All in all, I wasn't really happy with the production. Nothing concrete; it just wasn't a really happy show for me. I did enjoy acting with a whole bunch of friends and great actors, though. The three sisters in particular were quite, quite wonderful.
Cast
Olga | Barbara Summerville |
Irina | Samantha Anderson |
Masha | Leanne Lymon |
Maid | Susan Plummer |
Chebutykin | Paul Mathewson |
Tuzenbach | Michael Morgan |
Solyony | Dustin Shapard |
Anfisa | Paulina Pana Chichester |
Ferapont | Gordon Hinds |
Vershinin | Gregory Wagrowski |
Andrei | Scott Allegrucci |
Kulygin | Julian Bucknall |
Natalya | Theresa M. D. Reid |
Rode | John Zuniga |
Fedotik | Ricardo Vila-Roger |
Review from the Gazette Telegraph
'Three Sisters' lacks intensity
Mark Arnest
"A writer is not a confectioner, a cosmetic dealer or an entertainer. He is a man who has signed a contract with his conscience and his sense of duty," wrote Anton Chekhov.
These are the words of a serious guy, and his "Three Sisters" - currently receiving a solid (though too-reverent) production by the Smokebrush Center for Arts & Theater - is a serious play, subtle, rich, and supremely honest.
The Prozorovs - Olga, Masha, Irina, and Andrei - are the most cultured inhabitants of a provincial Russian town. As the play begins, the sisters bemoan the stifling boredom of provincial life. They long to move to Moscow, regarded as a sort of Oz, where everything would be wonderful. (Chekhov is being partially ironic: The play was commissioned by a Moscow theater, where the audience would have had no such illusions.)
Five years pass during the course of the play, during which disillusionment - and life - set in. Andrei marries the shy, demure Natalya, and watches her transformation into a shrill, overbearing harpy. Olga becomes the headmistress at the local school, a position she doesn't want. Masha has an affair with an older, married man, Vershinin. Irina agrees to marry Tuzenbach, though she doesn't love him.

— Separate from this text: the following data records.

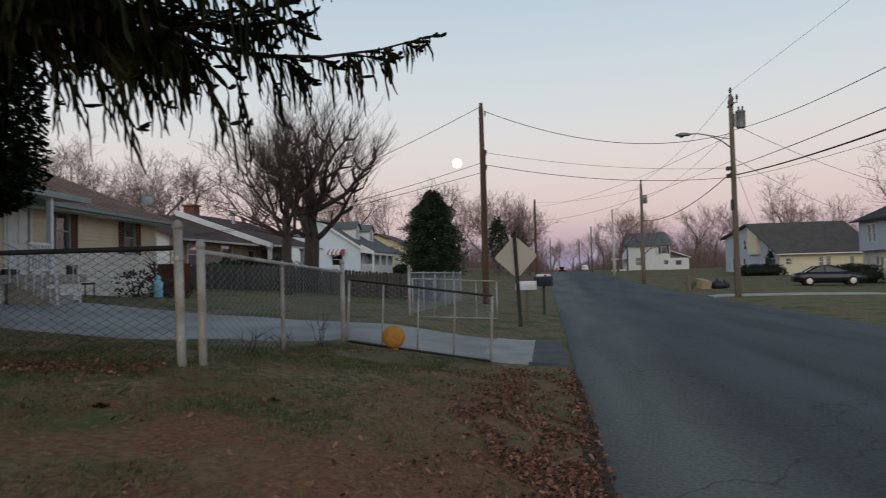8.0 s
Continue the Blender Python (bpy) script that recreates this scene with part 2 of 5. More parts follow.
M_WOODFENCE = mat("greyed_fence_wood", (0.078, 0.07, 0.064), 0.95, 0.3, 2, 20, 0.4, col2=(0.056, 0.05, 0.046), stretch=(6, 6, 0.5), island=0.25)
M_REDFENCE = mat("red_brown_wood", (0.13, 0.055, 0.035), 0.9, 0.25, 2, 20, 0.3, island=0.15)
M_CONCRETE = mat("driveway_concrete", (0.37, 0.345, 0.305), 0.9, 0.22, 0.7, 18, 0.3, col2=(0.27, 0.25, 0.222))
M_CONCRETE_PALE = mat("apron_concrete", (0.38, 0.36, 0.32), 0.9, 0.2, 1.2, 18, 0.3, col2=(0.29, 0.275, 0.25))
M_PATCH = mat("old_asphalt_patch", (0.10, 0.098, 0.095), 0.9, 0.3, 3, 60, 0.5)
M_GLASS = glass("window_glass", (0.75, 0.8, 0.82))
M_DARKIN = mat("dim_interior", (0.05, 0.045, 0.04), 0.9, 0.3, 2, 10, 0)
M_SHADE = mat("window_blind", (0.42, 0.40, 0.36), 0.9, 0.1, 2, 30, 0)
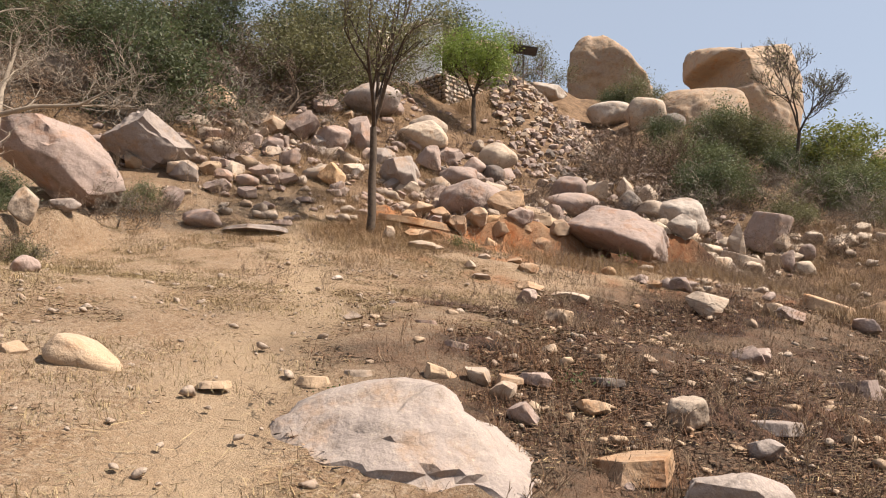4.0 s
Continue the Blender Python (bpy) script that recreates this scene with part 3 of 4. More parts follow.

In few plays is the mood so unrelenting while the playwright's personality is so invisible. In contrast to Dostoevski and Tolstoy (the latter Chekhov's idol), whose characters illustrate certain philosophical attitudes on which the authors ultimately pass judgment, Chekhov merely presents characters and watches them interact. This is risky - except that the people Chekhov created are so unfailingly vivid and lifelike, we can't help but get involved with them. Even relatively minor roles - such as Solyony, who, almost as a personification of malevolent fate, enters and exits randomly, causing trouble every time - are carefully drawn.
But to some extent, Chekhov is a victim of his own success: some passages are almost a parody of "serious" theater, as characters laugh when they want to cry and dialogues are created by splicing together two monologues. Now and then you have to remind yourself that Chekhov did it first.
Chekhov began his career as a playwright by writing farces and always asked that his plays be directed as comedies. I don't know how comedies were produced in the 1890s, but it couldn't have been as stately as the approach taken here by Mark Ramont. It slows an already-long play and saps it of much of its emotion.
For this reason, the Smokebrush's all-star cast doesn't achieve the effect it could. The discovery here is Samantha Anderson, a Manitou High School student who does a fine job as Irina. And the director hasn't been born who can prevent LeAnne Lyman from projecting emotion onstage; Masha comes off as the play's most complete character. Theresea Reid is also terrific as Natalya, and Scott Allegrucci is on track for an excellent interpretation of Andrei, but appeared a bit too fidgety. You could see him "acting."
But much of the cast is uncharacteristically muted, including some of the Springs' best talent, including Barbara Summerville, Paul Mathewson, Michael Morgan and Ziggy Wagrowski.
The designed-by-committee set is sparse, and some of it - such as some translucent hanging things that impair the audience's view of the table in act one - is inexplicable. Much more of the atmosphere comes from Lindsay Ray's fabulous period costumes and from the score - mostly Tchaikovsky and Scriabin, stylishly and expressively performed by violinist Yevgueni Goundrizer, pianist Valentina Kokhanovskaya, and accordionist/music director Bob Tudor.